***** Recorded data *****

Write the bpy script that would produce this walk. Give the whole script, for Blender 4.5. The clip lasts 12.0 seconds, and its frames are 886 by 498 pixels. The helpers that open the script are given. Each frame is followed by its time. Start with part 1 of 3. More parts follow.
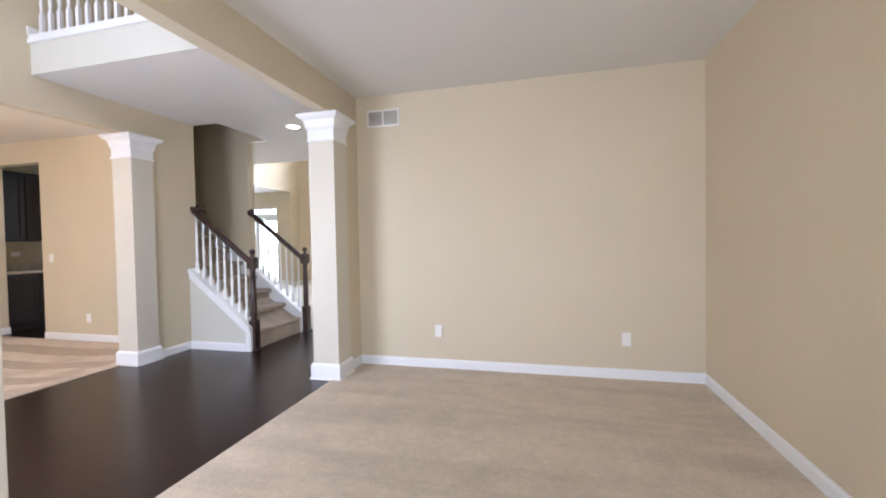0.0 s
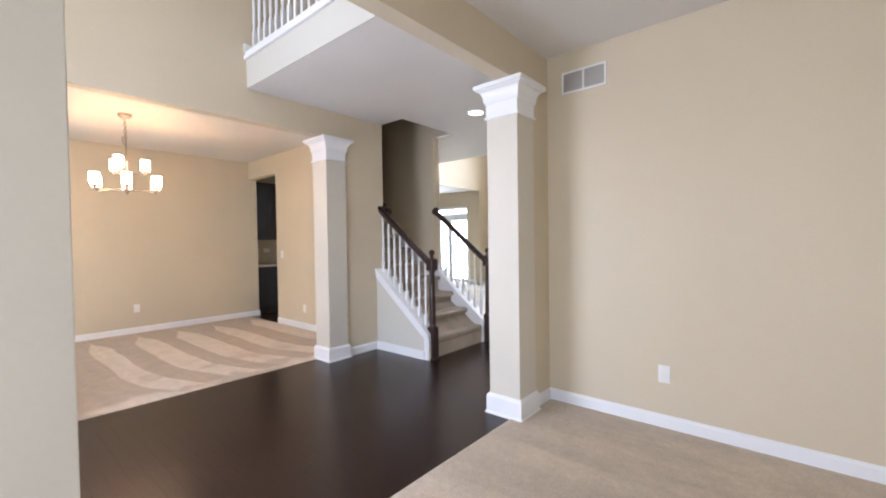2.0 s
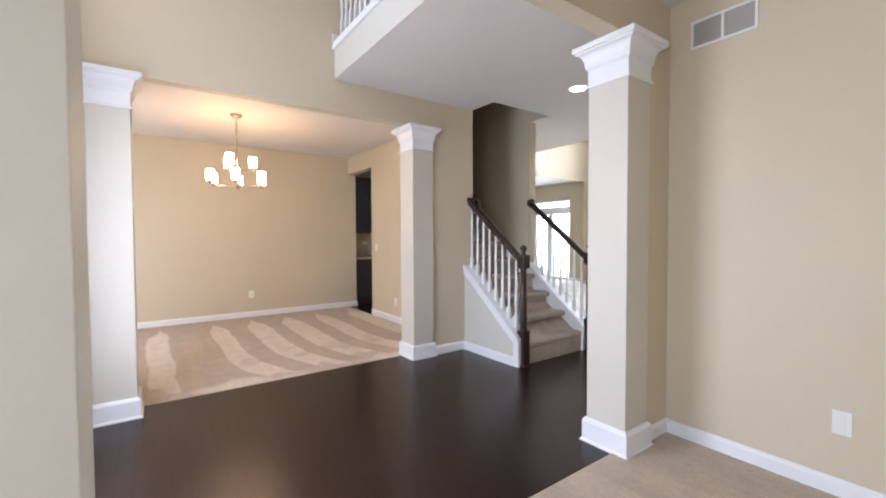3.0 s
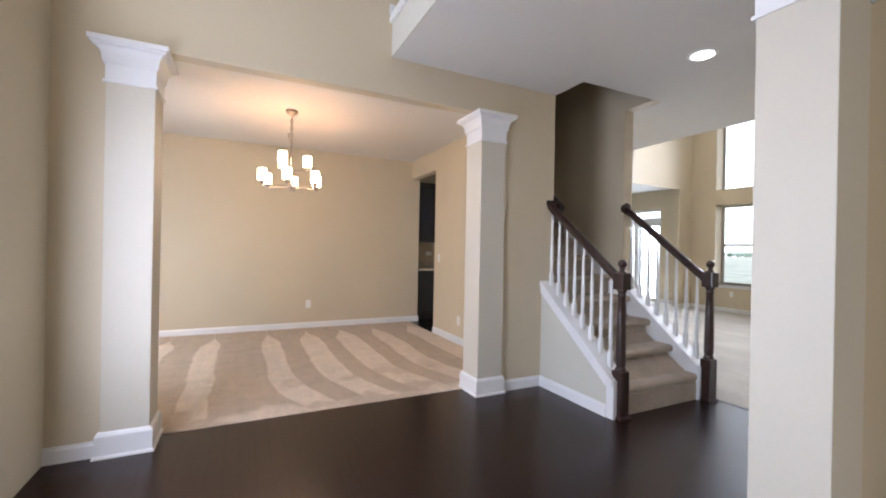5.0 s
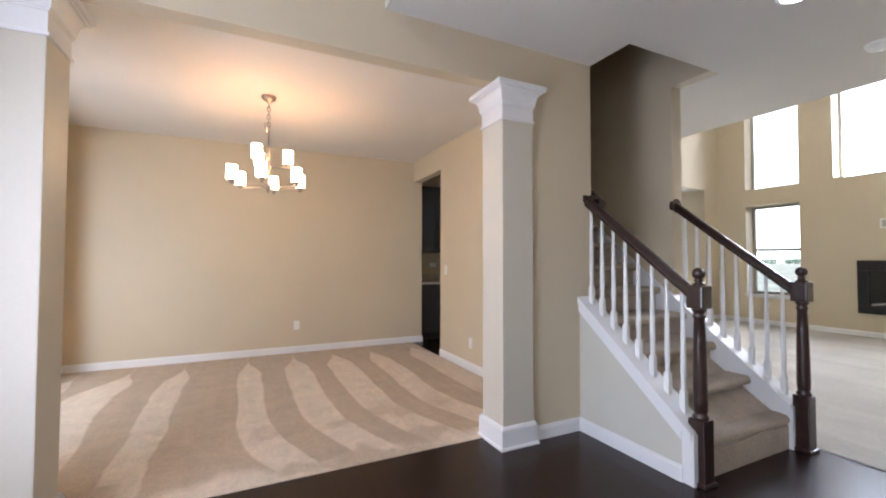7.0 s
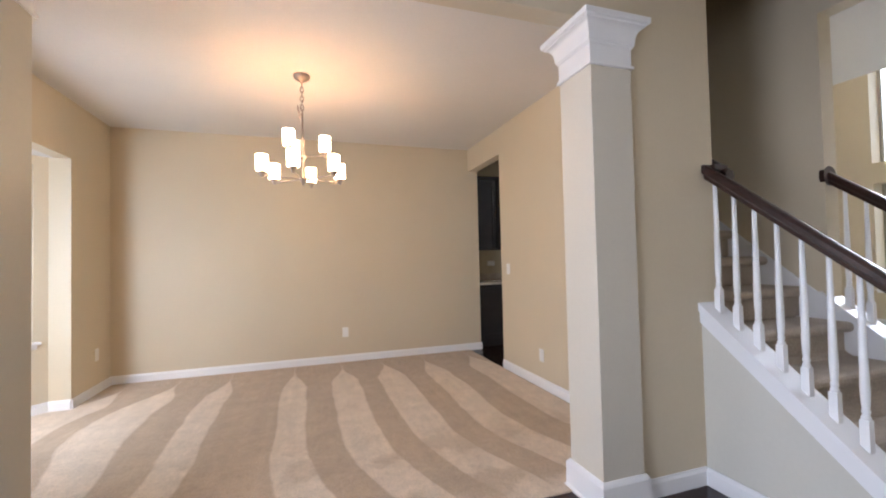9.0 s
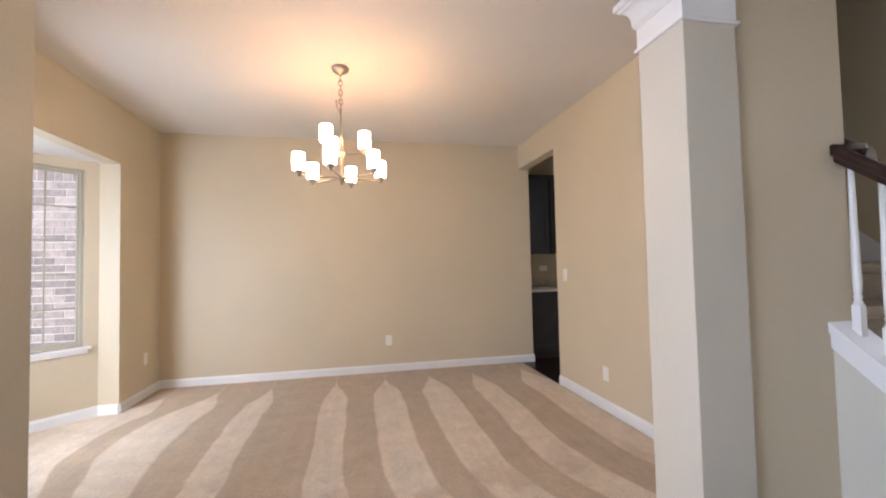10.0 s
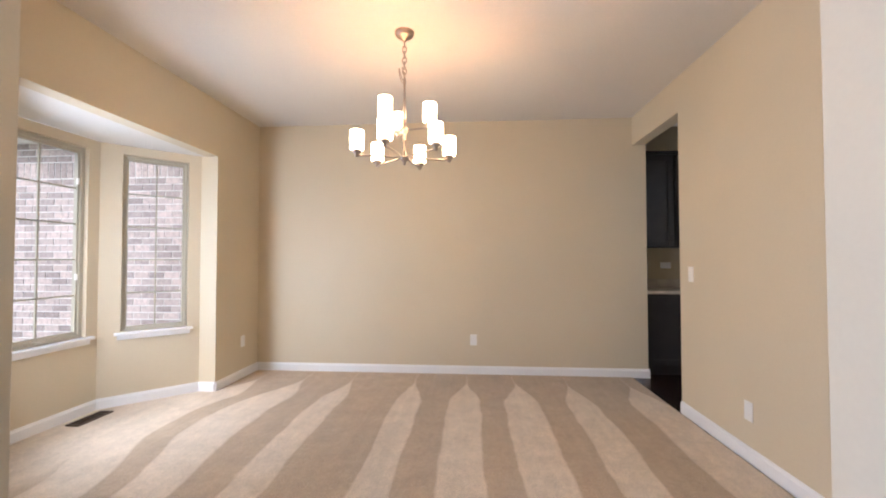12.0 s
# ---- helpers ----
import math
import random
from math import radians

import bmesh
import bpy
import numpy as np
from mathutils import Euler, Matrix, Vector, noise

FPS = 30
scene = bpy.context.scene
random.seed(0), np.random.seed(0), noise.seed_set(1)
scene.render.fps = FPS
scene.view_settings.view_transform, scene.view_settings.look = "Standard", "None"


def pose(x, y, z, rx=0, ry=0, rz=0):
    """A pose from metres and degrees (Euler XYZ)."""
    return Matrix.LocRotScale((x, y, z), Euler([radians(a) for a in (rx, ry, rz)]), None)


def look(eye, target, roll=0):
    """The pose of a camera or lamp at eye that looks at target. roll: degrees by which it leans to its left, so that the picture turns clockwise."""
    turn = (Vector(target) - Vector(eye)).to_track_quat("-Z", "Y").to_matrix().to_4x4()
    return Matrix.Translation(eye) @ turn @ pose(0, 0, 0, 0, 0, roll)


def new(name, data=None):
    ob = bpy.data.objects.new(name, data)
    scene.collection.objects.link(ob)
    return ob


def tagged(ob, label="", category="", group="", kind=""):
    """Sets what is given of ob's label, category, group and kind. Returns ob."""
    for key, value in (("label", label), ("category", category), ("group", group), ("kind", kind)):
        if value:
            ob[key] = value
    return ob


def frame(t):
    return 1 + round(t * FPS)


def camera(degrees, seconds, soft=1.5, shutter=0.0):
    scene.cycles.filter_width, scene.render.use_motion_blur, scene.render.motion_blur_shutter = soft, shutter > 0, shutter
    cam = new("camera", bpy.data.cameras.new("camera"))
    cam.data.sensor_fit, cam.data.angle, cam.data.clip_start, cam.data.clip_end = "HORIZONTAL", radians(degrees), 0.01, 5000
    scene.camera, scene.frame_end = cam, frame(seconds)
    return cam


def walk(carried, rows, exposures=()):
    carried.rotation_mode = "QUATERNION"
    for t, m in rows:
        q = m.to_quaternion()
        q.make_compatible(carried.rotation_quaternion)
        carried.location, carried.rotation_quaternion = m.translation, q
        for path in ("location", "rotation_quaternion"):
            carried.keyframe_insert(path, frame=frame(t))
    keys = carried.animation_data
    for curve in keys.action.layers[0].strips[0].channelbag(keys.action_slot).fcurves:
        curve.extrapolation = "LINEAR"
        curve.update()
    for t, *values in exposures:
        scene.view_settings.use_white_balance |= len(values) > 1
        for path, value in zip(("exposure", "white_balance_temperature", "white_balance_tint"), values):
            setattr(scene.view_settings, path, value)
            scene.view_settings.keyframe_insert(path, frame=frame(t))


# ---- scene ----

*****

Goal:
Omit the pictures and reproduce the listing exactly.

Task result:
Write the bpy script that would produce this walk. Give the whole script, for Blender 4.5. The clip lasts 12.0 seconds, and its frames are 886 by 498 pixels. The helpers that open the script are given. Each frame is followed by its time. Start with part 1 of 3. More parts follow.
0.0 s
2.0 s
3.0 s
5.0 s
7.0 s
9.0 s
10.0 s
12.0 s
# ---- helpers ----
import math
import random
from math import radians

import bmesh
import bpy
import numpy as np
from mathutils import Euler, Matrix, Vector, noise

FPS = 30
scene = bpy.context.scene
random.seed(0), np.random.seed(0), noise.seed_set(1)
scene.render.fps = FPS
scene.view_settings.view_transform, scene.view_settings.look = "Standard", "None"


def pose(x, y, z, rx=0, ry=0, rz=0):
    """A pose from metres and degrees (Euler XYZ)."""
    return Matrix.LocRotScale((x, y, z), Euler([radians(a) for a in (rx, ry, rz)]), None)


def look(eye, target, roll=0):
    """The pose of a camera or lamp at eye that looks at target. roll: degrees by which it leans to its left, so that the picture turns clockwise."""
    turn = (Vector(target) - Vector(eye)).to_track_quat("-Z", "Y").to_matrix().to_4x4()
    return Matrix.Translation(eye) @ turn @ pose(0, 0, 0, 0, 0, roll)


def new(name, data=None):
    ob = bpy.data.objects.new(name, data)
    scene.collection.objects.link(ob)
    return ob


def tagged(ob, label="", category="", group="", kind=""):
    """Sets what is given of ob's label, category, group and kind. Returns ob."""
    for key, value in (("label", label), ("category", category), ("group", group), ("kind", kind)):
        if value:
            ob[key] = value
    return ob


def frame(t):
    return 1 + round(t * FPS)


def camera(degrees, seconds, soft=1.5, shutter=0.0):
    scene.cycles.filter_width, scene.render.use_motion_blur, scene.render.motion_blur_shutter = soft, shutter > 0, shutter
    cam = new("camera", bpy.data.cameras.new("camera"))
    cam.data.sensor_fit, cam.data.angle, cam.data.clip_start, cam.data.clip_end = "HORIZONTAL", radians(degrees), 0.01, 5000
    scene.camera, scene.frame_end = cam, frame(seconds)
    return cam


def walk(carried, rows, exposures=()):
    carried.rotation_mode = "QUATERNION"
    for t, m in rows:
        q = m.to_quaternion()
        q.make_compatible(carried.rotation_quaternion)
        carried.location, carried.rotation_quaternion = m.translation, q
        for path in ("location", "rotation_quaternion"):
            carried.keyframe_insert(path, frame=frame(t))
    keys = carried.animation_data
    for curve in keys.action.layers[0].strips[0].channelbag(keys.action_slot).fcurves:
        curve.extrapolation = "LINEAR"
        curve.update()
    for t, *values in exposures:
        scene.view_settings.use_white_balance |= len(values) > 1
        for path, value in zip(("exposure", "white_balance_temperature", "white_balance_tint"), values):
            setattr(scene.view_settings, path, value)
            scene.view_settings.keyframe_insert(path, frame=frame(t))


# ---- scene ----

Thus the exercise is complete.